• SOURCE EXCERPT:
+ + +

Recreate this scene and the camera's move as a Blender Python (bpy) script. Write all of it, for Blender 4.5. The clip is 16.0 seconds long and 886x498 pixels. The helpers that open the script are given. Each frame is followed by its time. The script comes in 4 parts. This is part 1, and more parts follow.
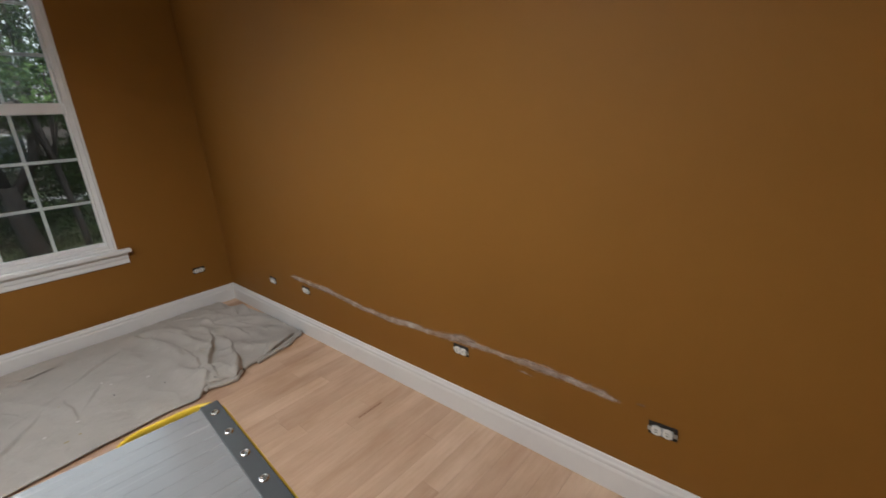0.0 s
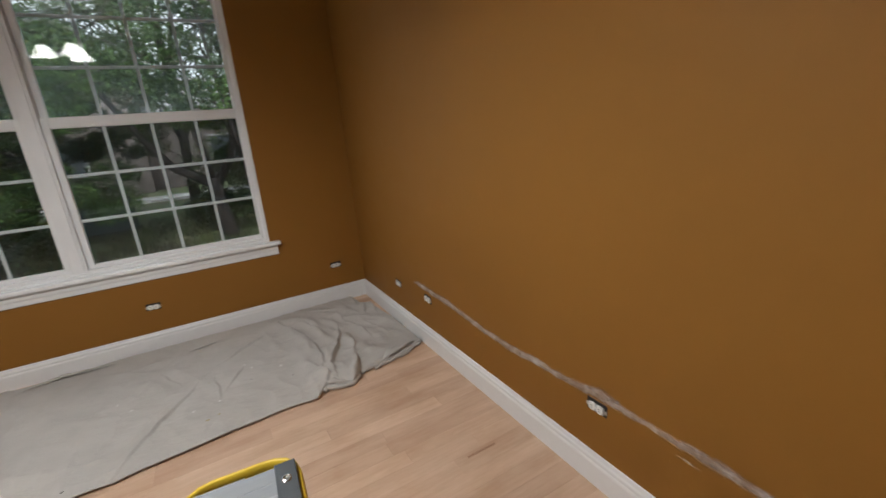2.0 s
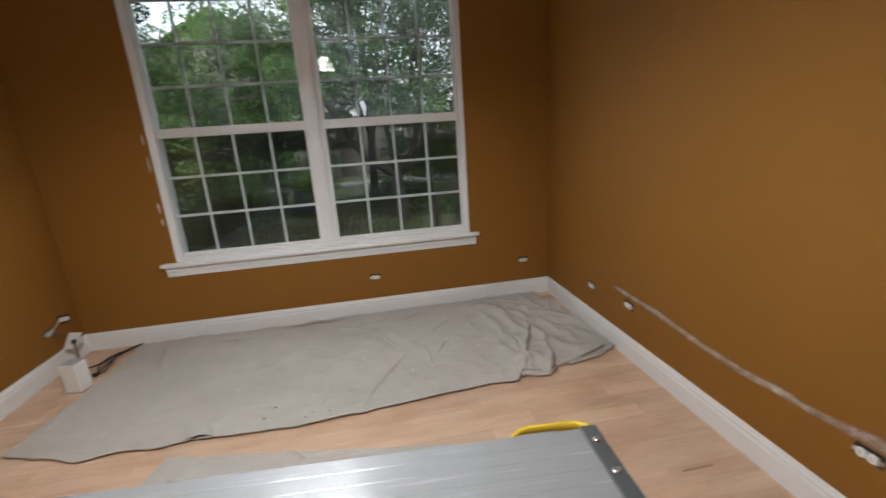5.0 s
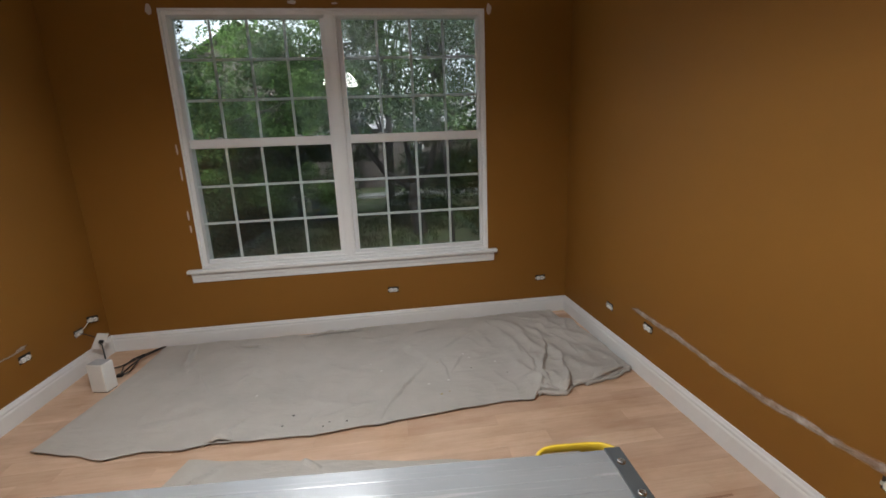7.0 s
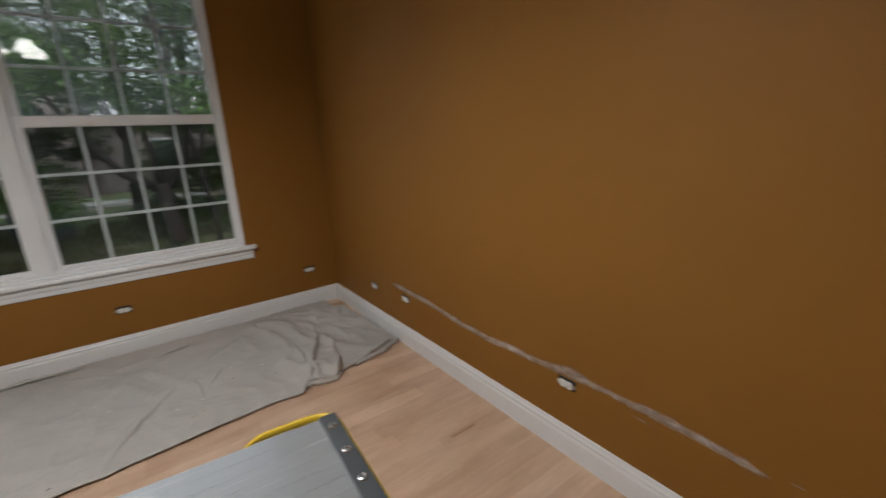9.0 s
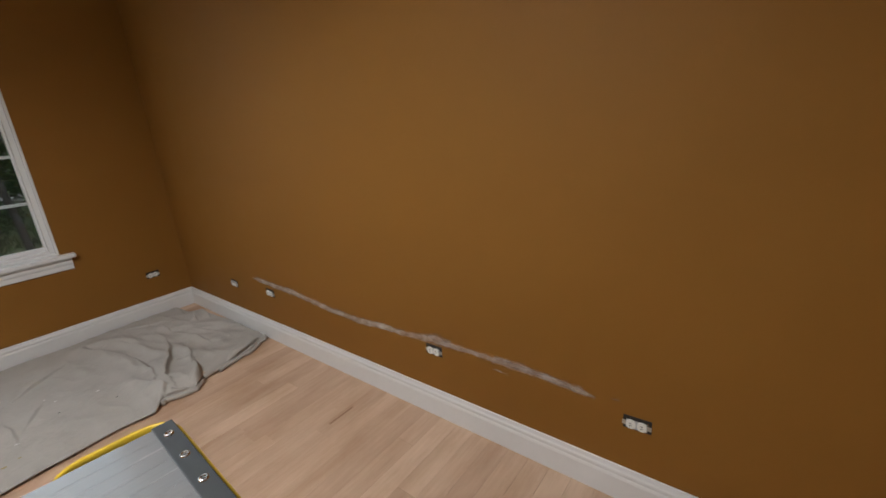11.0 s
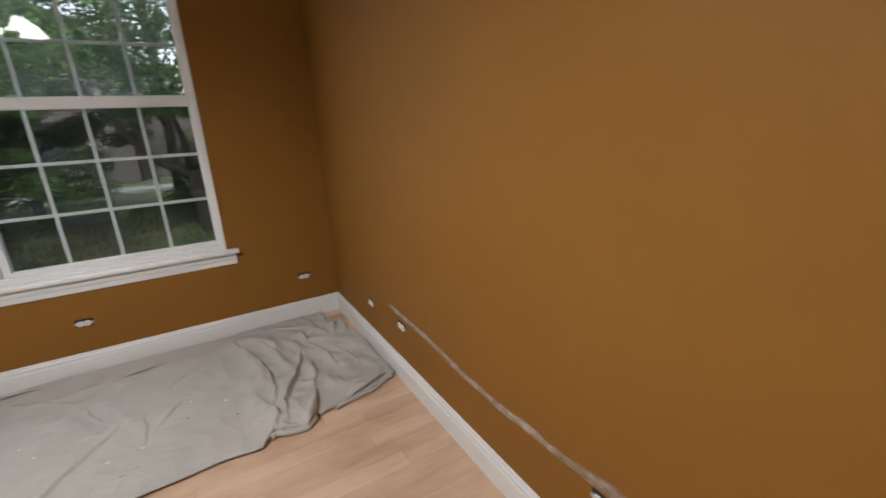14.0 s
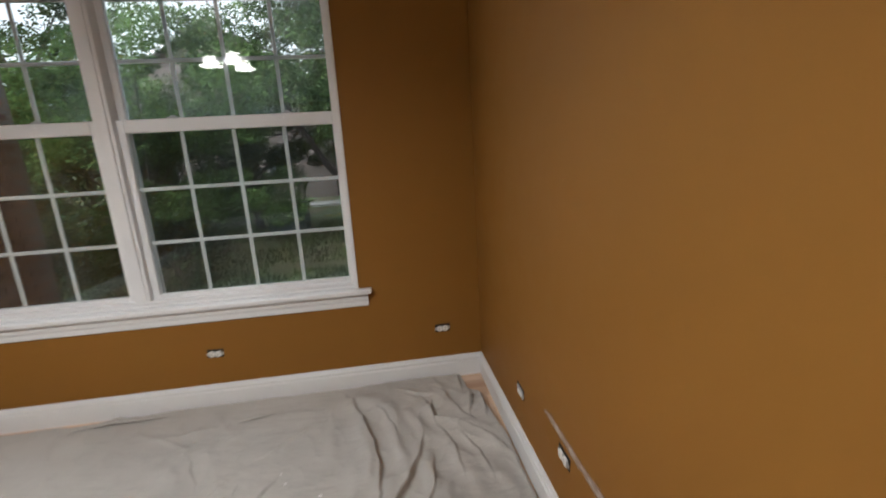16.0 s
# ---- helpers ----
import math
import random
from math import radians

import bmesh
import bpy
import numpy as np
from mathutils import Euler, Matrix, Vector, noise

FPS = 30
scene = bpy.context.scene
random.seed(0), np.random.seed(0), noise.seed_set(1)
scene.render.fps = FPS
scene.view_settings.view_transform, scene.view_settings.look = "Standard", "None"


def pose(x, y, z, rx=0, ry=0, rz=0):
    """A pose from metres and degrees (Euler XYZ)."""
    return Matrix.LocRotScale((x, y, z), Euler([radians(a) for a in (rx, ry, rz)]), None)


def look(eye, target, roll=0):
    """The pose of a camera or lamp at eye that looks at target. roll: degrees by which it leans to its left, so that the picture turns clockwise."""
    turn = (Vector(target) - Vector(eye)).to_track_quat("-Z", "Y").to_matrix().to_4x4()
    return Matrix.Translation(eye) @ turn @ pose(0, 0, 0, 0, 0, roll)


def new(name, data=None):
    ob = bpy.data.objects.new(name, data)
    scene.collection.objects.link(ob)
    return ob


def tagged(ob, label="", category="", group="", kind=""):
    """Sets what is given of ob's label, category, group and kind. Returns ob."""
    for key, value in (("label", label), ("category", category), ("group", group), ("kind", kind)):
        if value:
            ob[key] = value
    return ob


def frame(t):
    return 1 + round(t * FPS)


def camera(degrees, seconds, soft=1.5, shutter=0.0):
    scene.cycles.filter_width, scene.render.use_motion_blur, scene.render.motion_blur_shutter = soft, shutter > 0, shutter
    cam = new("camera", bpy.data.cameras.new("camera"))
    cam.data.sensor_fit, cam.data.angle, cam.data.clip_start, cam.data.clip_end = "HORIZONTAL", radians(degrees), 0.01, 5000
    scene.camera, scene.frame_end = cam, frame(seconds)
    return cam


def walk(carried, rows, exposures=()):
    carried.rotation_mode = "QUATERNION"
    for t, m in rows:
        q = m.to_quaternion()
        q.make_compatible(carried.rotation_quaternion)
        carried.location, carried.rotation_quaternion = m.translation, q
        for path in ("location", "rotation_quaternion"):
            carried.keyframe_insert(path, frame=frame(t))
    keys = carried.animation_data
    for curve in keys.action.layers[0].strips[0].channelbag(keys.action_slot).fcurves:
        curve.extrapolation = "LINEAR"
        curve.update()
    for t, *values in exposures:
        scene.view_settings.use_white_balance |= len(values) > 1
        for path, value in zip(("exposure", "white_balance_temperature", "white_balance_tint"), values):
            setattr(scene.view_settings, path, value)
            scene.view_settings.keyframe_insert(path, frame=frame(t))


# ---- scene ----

+ + +

• SHORT EXERCISE: Please extract exactly the lines of the data, from the first through the line containing "q = m.to_quaternion()", and add no pictures to the copy.

• RESPONSE TO THIS TASK:
Recreate this scene and the camera's move as a Blender Python (bpy) script. Write all of it, for Blender 4.5. The clip is 16.0 seconds long and 886x498 pixels. The helpers that open the script are given. Each frame is followed by its time. The script comes in 4 parts. This is part 1, and more parts follow.
0.0 s
2.0 s
5.0 s
7.0 s
9.0 s
11.0 s
14.0 s
16.0 s
# ---- helpers ----
import math
import random
from math import radians

import bmesh
import bpy
import numpy as np
from mathutils import Euler, Matrix, Vector, noise

FPS = 30
scene = bpy.context.scene
random.seed(0), np.random.seed(0), noise.seed_set(1)
scene.render.fps = FPS
scene.view_settings.view_transform, scene.view_settings.look = "Standard", "None"


def pose(x, y, z, rx=0, ry=0, rz=0):
    """A pose from metres and degrees (Euler XYZ)."""
    return Matrix.LocRotScale((x, y, z), Euler([radians(a) for a in (rx, ry, rz)]), None)


def look(eye, target, roll=0):
    """The pose of a camera or lamp at eye that looks at target. roll: degrees by which it leans to its left, so that the picture turns clockwise."""
    turn = (Vector(target) - Vector(eye)).to_track_quat("-Z", "Y").to_matrix().to_4x4()
    return Matrix.Translation(eye) @ turn @ pose(0, 0, 0, 0, 0, roll)


def new(name, data=None):
    ob = bpy.data.objects.new(name, data)
    scene.collection.objects.link(ob)
    return ob


def tagged(ob, label="", category="", group="", kind=""):
    """Sets what is given of ob's label, category, group and kind. Returns ob."""
    for key, value in (("label", label), ("category", category), ("group", group), ("kind", kind)):
        if value:
            ob[key] = value
    return ob


def frame(t):
    return 1 + round(t * FPS)


def camera(degrees, seconds, soft=1.5, shutter=0.0):
    scene.cycles.filter_width, scene.render.use_motion_blur, scene.render.motion_blur_shutter = soft, shutter > 0, shutter
    cam = new("camera", bpy.data.cameras.new("camera"))
    cam.data.sensor_fit, cam.data.angle, cam.data.clip_start, cam.data.clip_end = "HORIZONTAL", radians(degrees), 0.01, 5000
    scene.camera, scene.frame_end = cam, frame(seconds)
    return cam


def walk(carried, rows, exposures=()):
    carried.rotation_mode = "QUATERNION"
    for t, m in rows:
        q = m.to_quaternion()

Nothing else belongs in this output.